The symphony does not end there. In one of the most profound examples of emergent phenomena, this exact same physics has been discovered not in the vacuum of space, but within the confines of a solid material. In recent years, a new class of materials called "topological insulators" has been discovered. These materials are electrical insulators in their bulk but conduct electricity perfectly on their surfaces. The complex quantum mechanics of the electrons inside these materials creates an effective background that behaves, for all intents and purposes, like a pseudoscalar field. This emergent field is coupled to electromagnetism inside the material via the very same $\mathbf{E} \cdot \mathbf{B}$ term. This leads to the "topological magnetoelectric effect," where applying an electric field to the material induces a magnetic field, and vice versa. The deep mathematics of the axial anomaly in particle physics finds a direct, physical realization in the tabletop world of condensed matter physics.

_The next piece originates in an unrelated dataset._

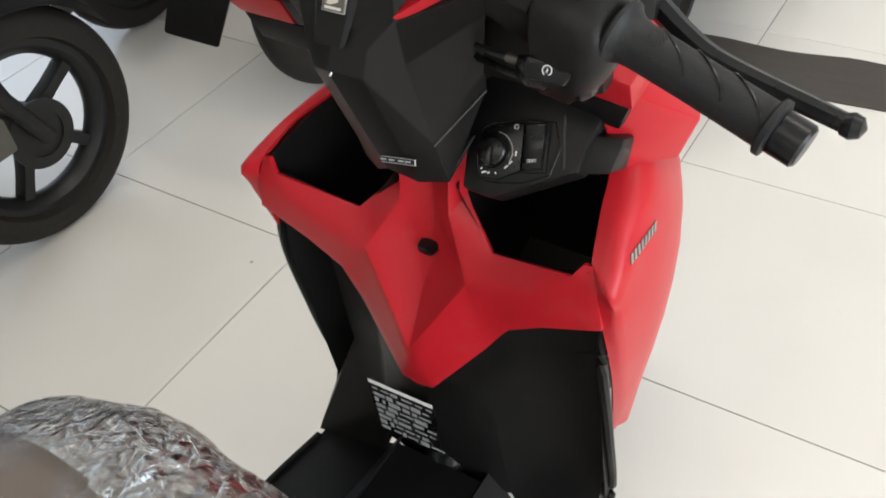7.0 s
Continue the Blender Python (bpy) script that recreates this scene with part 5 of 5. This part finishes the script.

Finally, we can ask: where might these fundamental pseudoscalars come from? They are not simply added to our theories by hand. In many modern theoretical frameworks, pseudoscalars appear naturally as the beautifully logical consequences of a deeper principle: spontaneous symmetry breaking. Imagine a perfect, underlying symmetry of nature that is "broken" by the state of the vacuum, much like a perfectly sharpened pencil balancing on its tip will inevitably fall in some random direction, breaking the rotational symmetry of the setup. Often, when a global symmetry is broken in this way, a massless or very light pseudoscalar particle, known as a Goldstone boson, is born. The QCD axion is the most famous candidate. Even when the symmetry is local or "gauged," a physical pseudoscalar particle can remain if multiple fields are involved in the breaking process. These particles are not afterthoughts; they are necessary relics of a more perfect, symmetric world that once was.

From dictating the geometry of particle decays to leaving subtle clues in precision measurements, from mediating exotic nuclear transmutations to rotating the light of ancient galaxies and explaining the strange properties of new materials, the pseudoscalar is a concept of astonishing reach and power. It is a testament to the fact that in physics, a single idea, born from the simple question of how things look in a mirror, can unify our understanding of the world on all scales, from the infinitesimal to the infinite.